9. Place a moratorium on all earmarks until the budget is balanced, and then require a 2/3 majority to pass any earmark. (55.47%)

10. Permanently repeal all tax hikes, including those to the income, capital gains, and death taxes, currently scheduled to begin in 2013. (53.38%)

Comment Re:Is there really any point to this? (Score 0) 326

You'd take the US system because you have enough money to participate in it.
 
No, I'd take the US system because with my, fairly average, insurance plan I get better care. Almost everybody can participate in US care and if you want to help those who cannot, then lets be honest about it and pay for their care directly and bill the rest of us through higher taxes. That is how it works out anyway under Obamacare except it is obfuscated through an extremely complex system that still doesn't change the reality that somebody has to pay for those who cannot afford it.
 
  Healthcare is ALWAYS rationed
 
No it is not! Unless you have some bizarre definition of rationing that applies to literally everything. Are shoes "rationed" because there are some people who cannot afford them?

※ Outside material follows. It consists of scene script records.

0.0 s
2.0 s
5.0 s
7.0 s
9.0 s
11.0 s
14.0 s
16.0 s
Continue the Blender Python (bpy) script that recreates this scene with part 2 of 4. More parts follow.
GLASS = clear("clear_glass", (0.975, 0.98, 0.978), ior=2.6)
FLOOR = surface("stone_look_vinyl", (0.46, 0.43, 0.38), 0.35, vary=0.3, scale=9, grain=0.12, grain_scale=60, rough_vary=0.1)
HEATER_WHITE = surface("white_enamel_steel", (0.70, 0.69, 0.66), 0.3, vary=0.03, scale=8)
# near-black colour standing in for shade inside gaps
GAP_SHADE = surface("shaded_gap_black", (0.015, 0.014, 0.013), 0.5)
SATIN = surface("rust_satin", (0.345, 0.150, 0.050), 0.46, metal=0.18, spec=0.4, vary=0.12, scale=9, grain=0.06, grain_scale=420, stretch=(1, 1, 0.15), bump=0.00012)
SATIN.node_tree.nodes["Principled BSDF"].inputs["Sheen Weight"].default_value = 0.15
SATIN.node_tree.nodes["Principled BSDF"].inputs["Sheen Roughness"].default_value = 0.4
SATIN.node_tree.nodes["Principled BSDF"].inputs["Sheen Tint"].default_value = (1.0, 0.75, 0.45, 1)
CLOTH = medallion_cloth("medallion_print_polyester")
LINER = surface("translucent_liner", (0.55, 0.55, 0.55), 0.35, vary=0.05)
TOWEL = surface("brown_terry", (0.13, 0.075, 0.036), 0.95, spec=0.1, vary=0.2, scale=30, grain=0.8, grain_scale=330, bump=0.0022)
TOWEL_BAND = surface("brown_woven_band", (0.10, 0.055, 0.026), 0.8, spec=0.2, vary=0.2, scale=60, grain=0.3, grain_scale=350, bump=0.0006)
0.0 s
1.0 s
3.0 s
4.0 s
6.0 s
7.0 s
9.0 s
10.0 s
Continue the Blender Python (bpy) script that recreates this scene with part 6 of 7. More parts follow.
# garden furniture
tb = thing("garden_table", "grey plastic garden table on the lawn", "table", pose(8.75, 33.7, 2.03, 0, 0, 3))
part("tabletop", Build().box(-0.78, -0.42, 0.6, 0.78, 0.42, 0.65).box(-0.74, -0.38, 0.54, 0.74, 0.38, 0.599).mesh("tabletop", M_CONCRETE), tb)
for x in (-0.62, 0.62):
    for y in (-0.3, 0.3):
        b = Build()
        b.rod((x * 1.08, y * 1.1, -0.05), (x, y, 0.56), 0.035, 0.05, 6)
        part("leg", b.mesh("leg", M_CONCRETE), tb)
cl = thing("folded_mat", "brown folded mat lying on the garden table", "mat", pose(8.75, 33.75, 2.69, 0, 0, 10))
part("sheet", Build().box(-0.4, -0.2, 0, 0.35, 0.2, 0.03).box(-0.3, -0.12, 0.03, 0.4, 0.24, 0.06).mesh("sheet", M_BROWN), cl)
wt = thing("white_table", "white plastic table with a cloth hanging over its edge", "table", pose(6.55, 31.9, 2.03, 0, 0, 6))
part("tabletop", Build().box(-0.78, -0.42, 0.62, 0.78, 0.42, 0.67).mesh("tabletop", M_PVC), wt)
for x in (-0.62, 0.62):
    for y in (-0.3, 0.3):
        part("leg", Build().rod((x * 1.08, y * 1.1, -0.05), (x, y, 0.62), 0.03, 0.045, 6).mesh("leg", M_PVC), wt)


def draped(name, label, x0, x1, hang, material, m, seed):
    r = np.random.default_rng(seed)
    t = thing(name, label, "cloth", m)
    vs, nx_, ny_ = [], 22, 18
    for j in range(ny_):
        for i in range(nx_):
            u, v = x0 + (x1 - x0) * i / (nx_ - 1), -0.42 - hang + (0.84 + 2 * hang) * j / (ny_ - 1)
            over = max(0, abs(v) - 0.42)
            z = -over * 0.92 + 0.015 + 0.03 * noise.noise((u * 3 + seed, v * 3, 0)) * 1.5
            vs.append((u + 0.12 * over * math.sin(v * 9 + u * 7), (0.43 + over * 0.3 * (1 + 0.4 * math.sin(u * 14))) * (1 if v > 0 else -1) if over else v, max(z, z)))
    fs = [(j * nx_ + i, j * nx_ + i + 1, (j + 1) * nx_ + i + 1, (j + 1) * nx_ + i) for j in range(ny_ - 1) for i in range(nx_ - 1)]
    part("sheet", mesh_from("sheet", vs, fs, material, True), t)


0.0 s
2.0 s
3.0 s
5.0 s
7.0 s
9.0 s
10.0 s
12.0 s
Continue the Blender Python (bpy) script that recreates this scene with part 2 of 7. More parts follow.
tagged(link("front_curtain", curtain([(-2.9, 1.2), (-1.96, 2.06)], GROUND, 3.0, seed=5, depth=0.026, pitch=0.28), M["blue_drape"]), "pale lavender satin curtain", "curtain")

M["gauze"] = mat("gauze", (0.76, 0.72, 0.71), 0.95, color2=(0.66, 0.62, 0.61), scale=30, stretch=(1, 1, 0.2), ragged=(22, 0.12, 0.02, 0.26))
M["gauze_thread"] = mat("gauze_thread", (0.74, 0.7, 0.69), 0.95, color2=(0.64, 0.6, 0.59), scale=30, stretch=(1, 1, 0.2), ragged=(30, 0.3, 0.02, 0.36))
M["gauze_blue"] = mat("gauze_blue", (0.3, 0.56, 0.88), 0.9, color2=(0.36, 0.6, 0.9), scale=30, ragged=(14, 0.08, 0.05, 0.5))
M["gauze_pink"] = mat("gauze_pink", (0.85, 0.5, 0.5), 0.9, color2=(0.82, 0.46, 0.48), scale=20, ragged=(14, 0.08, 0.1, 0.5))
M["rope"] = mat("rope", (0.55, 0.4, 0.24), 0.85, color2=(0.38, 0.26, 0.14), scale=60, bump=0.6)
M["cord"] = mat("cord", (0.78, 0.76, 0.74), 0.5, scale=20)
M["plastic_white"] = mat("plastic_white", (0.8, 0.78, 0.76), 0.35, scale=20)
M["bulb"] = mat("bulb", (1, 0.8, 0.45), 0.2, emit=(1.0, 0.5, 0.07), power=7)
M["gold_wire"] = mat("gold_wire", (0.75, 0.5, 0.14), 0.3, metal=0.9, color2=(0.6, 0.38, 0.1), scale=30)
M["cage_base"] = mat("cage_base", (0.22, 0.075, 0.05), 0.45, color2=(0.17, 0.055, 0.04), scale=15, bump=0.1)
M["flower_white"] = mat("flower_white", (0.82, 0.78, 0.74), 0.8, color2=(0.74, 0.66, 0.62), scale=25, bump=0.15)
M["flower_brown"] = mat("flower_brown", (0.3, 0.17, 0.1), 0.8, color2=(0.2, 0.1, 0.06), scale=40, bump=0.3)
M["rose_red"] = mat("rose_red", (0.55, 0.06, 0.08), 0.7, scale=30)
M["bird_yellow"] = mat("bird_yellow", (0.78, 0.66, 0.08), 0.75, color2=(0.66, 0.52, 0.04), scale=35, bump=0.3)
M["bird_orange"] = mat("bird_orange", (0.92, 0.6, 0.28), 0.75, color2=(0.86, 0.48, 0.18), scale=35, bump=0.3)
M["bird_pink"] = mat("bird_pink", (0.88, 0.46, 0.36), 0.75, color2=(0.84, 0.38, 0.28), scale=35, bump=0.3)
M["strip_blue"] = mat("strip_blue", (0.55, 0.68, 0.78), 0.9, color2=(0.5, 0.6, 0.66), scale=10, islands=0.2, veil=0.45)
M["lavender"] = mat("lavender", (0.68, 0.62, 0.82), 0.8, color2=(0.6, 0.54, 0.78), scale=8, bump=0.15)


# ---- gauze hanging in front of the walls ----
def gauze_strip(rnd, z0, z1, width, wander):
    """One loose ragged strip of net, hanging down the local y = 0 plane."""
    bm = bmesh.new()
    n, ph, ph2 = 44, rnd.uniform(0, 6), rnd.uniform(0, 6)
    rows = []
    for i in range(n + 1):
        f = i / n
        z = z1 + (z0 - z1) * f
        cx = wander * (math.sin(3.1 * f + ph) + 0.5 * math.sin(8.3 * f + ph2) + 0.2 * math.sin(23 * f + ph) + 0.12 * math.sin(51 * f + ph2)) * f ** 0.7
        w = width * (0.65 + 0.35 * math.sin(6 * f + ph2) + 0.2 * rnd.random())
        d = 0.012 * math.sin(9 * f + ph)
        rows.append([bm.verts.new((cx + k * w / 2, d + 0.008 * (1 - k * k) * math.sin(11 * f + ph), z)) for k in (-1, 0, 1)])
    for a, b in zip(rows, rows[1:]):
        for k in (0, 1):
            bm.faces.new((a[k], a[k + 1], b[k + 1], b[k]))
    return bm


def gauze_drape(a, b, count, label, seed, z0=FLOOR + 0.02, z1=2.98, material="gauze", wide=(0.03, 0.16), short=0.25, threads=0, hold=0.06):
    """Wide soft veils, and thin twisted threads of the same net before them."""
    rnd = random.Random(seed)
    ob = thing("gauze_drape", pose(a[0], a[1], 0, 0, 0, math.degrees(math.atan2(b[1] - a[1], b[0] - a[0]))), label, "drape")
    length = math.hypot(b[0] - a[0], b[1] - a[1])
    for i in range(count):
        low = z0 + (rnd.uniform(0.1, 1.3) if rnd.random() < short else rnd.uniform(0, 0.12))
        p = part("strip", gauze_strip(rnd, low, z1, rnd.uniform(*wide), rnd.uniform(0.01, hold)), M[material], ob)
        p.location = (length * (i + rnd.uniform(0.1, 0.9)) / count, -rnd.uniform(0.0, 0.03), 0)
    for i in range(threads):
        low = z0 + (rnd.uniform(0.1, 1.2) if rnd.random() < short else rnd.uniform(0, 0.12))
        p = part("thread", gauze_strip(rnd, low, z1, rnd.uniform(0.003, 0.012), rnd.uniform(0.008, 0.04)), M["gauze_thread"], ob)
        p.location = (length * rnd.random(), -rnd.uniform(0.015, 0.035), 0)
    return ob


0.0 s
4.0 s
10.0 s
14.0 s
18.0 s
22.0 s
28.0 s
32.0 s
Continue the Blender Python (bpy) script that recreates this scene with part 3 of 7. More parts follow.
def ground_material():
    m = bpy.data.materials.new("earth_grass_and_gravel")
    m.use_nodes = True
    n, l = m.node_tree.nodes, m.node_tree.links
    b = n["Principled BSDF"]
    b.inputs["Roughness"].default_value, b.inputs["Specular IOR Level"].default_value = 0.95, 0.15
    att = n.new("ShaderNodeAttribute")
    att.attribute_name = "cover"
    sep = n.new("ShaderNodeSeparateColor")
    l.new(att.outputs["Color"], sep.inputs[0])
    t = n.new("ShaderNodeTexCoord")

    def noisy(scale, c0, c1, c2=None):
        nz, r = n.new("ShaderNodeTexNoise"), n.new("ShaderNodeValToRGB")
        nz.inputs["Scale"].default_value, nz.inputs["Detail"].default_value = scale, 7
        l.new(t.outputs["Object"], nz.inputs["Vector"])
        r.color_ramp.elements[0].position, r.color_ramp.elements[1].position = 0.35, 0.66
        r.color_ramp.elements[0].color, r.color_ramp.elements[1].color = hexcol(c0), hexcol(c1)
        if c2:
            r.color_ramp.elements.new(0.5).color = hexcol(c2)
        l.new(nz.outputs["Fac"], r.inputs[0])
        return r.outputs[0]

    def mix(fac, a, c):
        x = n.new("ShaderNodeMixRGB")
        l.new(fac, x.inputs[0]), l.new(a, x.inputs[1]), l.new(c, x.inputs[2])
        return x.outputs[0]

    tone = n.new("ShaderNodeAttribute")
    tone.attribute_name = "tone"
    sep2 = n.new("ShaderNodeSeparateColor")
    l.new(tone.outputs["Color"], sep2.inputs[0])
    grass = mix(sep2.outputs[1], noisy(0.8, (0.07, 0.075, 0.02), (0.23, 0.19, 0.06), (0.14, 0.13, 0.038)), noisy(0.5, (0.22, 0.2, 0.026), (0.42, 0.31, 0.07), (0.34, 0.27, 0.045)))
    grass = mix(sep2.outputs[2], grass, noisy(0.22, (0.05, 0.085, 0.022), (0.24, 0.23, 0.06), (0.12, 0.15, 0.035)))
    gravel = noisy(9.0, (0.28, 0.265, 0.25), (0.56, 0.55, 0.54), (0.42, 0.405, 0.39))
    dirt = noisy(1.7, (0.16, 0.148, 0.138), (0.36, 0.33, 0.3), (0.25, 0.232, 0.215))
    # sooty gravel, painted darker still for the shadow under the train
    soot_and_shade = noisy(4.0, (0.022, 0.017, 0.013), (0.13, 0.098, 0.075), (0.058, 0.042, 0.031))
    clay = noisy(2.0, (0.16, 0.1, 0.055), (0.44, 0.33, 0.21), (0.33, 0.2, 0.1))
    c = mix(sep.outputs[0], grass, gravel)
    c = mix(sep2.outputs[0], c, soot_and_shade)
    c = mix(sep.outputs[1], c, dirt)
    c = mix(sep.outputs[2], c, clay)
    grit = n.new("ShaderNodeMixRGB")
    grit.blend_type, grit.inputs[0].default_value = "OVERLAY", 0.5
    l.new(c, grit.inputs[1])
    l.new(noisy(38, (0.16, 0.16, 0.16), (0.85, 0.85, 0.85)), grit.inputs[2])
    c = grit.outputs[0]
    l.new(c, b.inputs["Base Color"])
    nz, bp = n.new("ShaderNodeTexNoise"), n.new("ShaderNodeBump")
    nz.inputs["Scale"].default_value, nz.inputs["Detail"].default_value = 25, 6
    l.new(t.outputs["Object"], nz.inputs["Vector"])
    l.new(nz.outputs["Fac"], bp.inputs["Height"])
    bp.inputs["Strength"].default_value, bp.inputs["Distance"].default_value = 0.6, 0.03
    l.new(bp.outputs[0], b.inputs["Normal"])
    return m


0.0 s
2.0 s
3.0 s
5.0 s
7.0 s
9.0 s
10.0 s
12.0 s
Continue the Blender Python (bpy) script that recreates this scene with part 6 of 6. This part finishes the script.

Everybody has the option of making more money and paying for as much care as they want or can afford. To take one anecdotal example to illustrate the principle: couple of years ago I tore my knee ligament while playing soccer. Within couple of days I received and MRI, and within couple of weeks an excellent surgery using latest equipment, pretty much the same kind used in case of professional athletes. I ended up paying about $1500, the rest was paid by my, like I said, totally average insurance plan I get through my employer. If I was under a rationed system like NHS, there is NO WAY that a sport injury that left me able to walk normally, just not play sports, in mid-30s would justify such expensive procedures. Most likely I would have to wait a few weeks even for an X-ray. The point it, the standard of care I received was determined by ME, my doctor and the contract I have with my insurance company. Under NHS it would be other people deciding how important or not my knee is (probably not very important to them).

Comment Re:Is there really any point to this? (Score 1) 326

Universal health system = rationing = substandard care, waiting lists and corruption. I have lived under the NHS and under the US system and I will take the US system any day. for the 86% that have insurance in the US, the care they receive overall is superior to any major country (please don't start throwing in countries with 4 mil population and unlimited oil resources like Norway as a fair comparison to the US) with a single payer system .

Comment Re:Is there really any point to this? (Score 1, Insightful) 326

Tea Party is in favor of reforming SS, Medicare etc. It is typical of the deceptive way liberals operate to take the placard held by some idiot to represent an entire movement. Do you also take everything every junkie wrote on a cardboard during the occupy protests as representative of the liberal policies?

Comment Re:Is there really any point to this? (Yes) (Score 3, Informative) 326

What do you mean by demographics? The Us population is getting older, which is traditionally more Republican demographics. Oh, you mean the huge influx of Latinos. Right, I understand now. Only, in their own countries Latinos tend to elect fairly conservative governments so once the Democrat deception regarding the immigration issue stops working, things might change.

Comment Re:So? (Score 1) 144

Exactly, I don't know why this is so hard to understand. This is how it traditionally works in banana republics:

Step 1. Promise free stuff (spending on the poor etc)
Step 2. Gain power, influence and wealth by winning an election.
Step 3. Pay for the above spending by borrowing
Step 4. Once the debt gets too large, pay it by printing money

The resulting inflation that mostly harms the poor from the step 1 is a side effect, left to the next government to deal with with austerity measures (guess who suffers the most again).

Comment Re:The more moderated, the less honest (Score 1) 276

Try posting a strongly pro-IP post in one of many IP related articles (there are usually 3-4 on the front page at any one time) and see how quickly it becomes -1 Troll. As for the politics, usually pro-conservative posts get modded down but I'm not sure if that's because liberals are the majority here or because they are more inclined to mod down rather than reply.